Would you restate, exactly as they appear, the lines from the one containing "for path, value" through the end of the data below?

|---|

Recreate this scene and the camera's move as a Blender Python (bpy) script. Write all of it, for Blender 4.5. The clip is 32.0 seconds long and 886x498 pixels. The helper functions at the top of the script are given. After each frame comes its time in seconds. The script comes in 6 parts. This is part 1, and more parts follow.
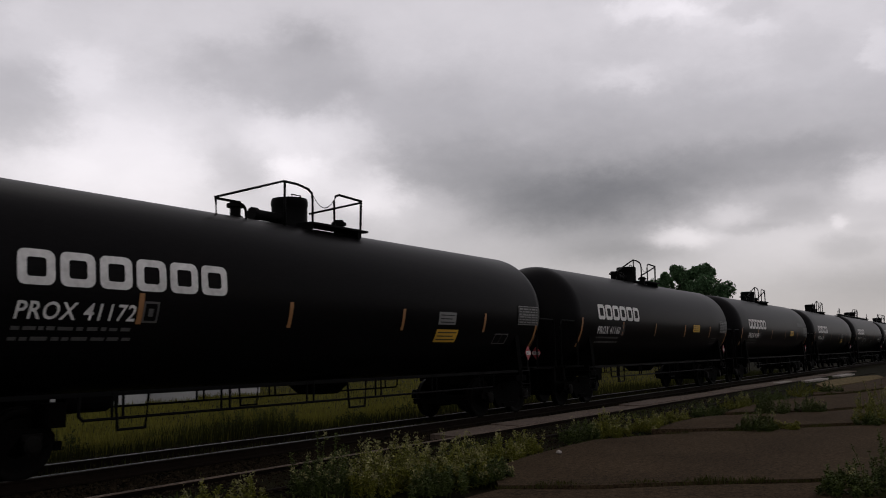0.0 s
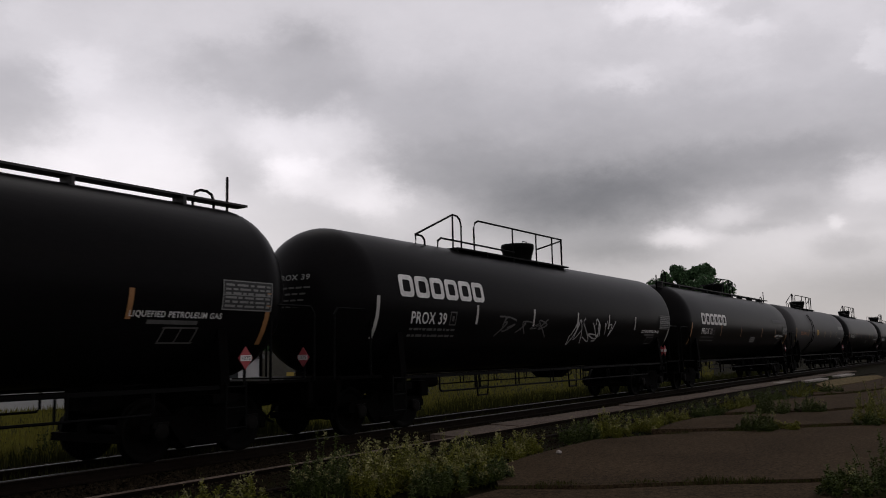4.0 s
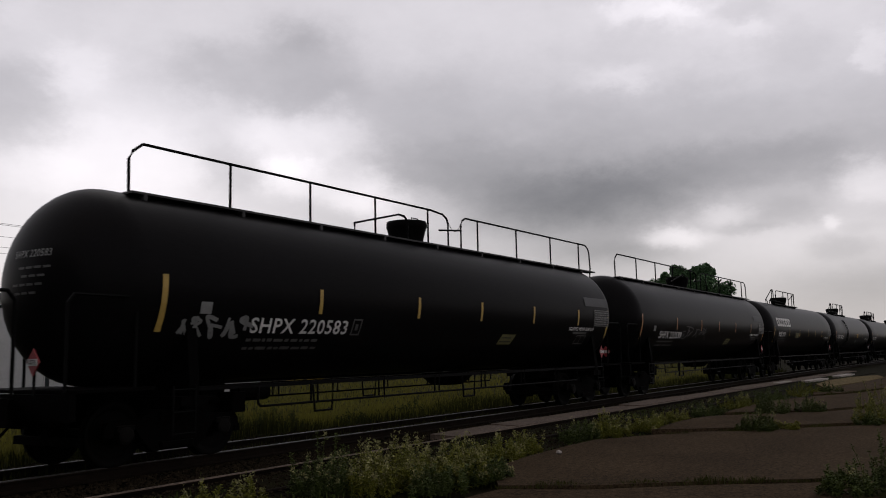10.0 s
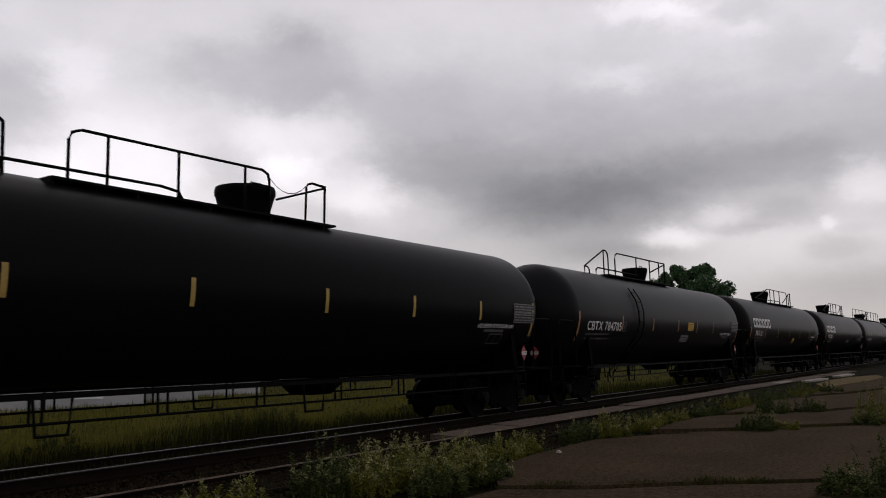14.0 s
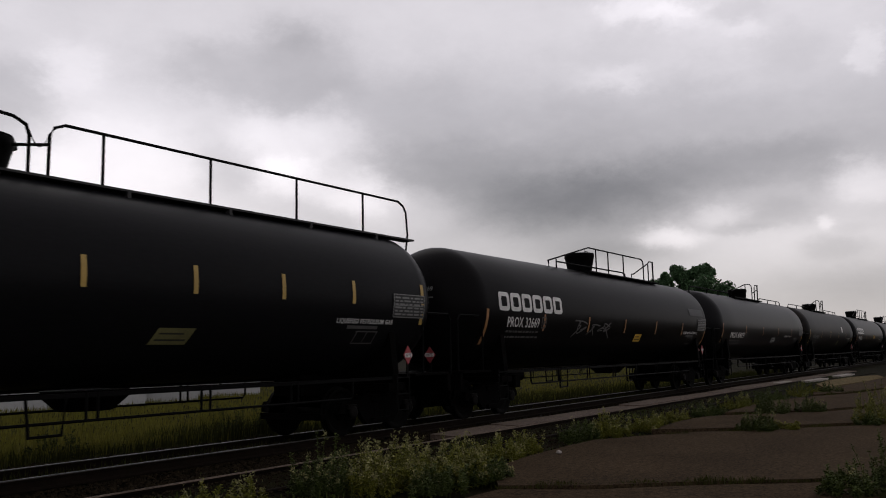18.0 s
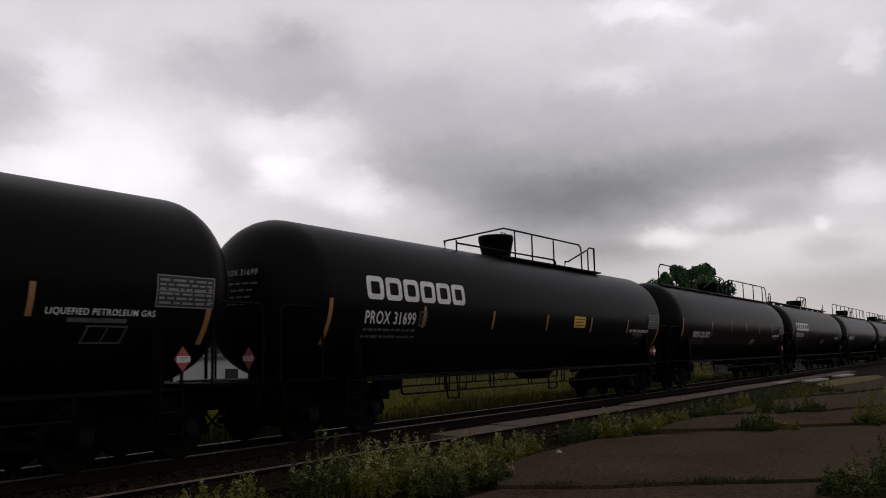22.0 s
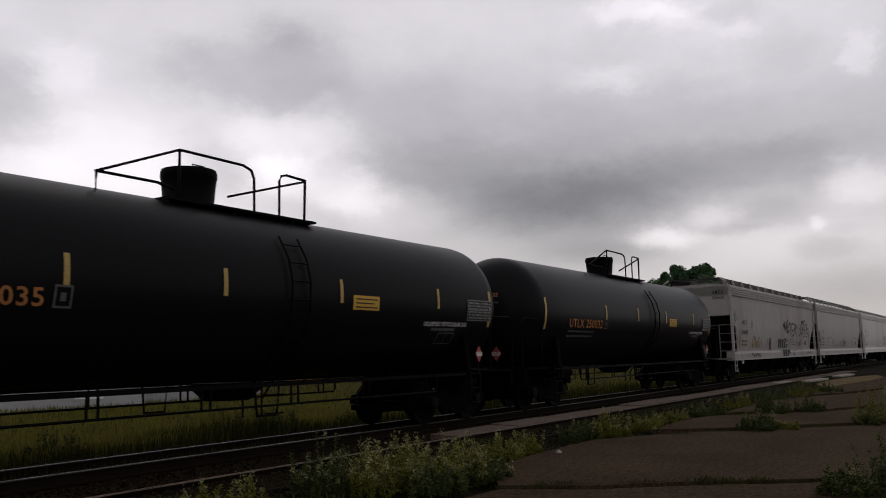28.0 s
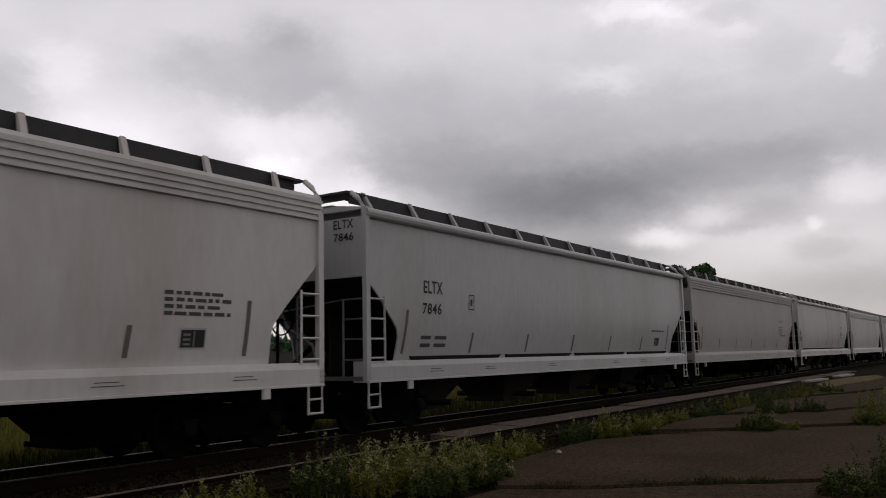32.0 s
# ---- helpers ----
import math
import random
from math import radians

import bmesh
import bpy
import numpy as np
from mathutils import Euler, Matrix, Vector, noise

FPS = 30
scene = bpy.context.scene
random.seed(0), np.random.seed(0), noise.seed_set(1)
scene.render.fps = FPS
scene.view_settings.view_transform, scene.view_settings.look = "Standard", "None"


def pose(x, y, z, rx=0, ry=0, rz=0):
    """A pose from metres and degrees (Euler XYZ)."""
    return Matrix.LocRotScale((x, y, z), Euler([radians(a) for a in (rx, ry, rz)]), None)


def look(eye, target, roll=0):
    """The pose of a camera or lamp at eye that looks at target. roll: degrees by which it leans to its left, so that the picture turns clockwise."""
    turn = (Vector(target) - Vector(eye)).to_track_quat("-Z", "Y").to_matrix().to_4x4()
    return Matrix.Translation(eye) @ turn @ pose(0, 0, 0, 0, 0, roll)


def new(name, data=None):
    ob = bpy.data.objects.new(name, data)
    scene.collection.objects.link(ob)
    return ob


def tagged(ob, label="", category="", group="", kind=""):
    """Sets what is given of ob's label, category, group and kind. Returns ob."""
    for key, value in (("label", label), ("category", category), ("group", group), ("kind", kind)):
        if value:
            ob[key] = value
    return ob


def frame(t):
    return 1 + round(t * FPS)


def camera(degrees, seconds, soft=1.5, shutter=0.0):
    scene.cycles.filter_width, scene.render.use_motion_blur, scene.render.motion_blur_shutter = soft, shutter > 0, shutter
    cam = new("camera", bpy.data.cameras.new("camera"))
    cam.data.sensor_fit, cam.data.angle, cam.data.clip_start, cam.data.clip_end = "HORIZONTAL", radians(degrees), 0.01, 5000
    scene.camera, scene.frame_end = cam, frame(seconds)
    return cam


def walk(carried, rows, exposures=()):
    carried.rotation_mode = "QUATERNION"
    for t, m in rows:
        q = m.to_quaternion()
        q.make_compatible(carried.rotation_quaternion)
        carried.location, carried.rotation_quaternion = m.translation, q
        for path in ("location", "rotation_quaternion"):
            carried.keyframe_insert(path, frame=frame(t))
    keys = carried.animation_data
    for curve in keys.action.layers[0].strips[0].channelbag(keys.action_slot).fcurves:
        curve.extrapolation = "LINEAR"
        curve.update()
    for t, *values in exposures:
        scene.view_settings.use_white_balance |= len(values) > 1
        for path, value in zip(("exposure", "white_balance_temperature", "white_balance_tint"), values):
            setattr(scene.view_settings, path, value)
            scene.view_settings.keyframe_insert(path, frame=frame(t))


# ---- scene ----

|---|

In response
        for path, value in zip(("exposure", "white_balance_temperature", "white_balance_tint"), values):
            setattr(scene.view_settings, path, value)
            scene.view_settings.keyframe_insert(path, frame=frame(t))


# ---- scene ----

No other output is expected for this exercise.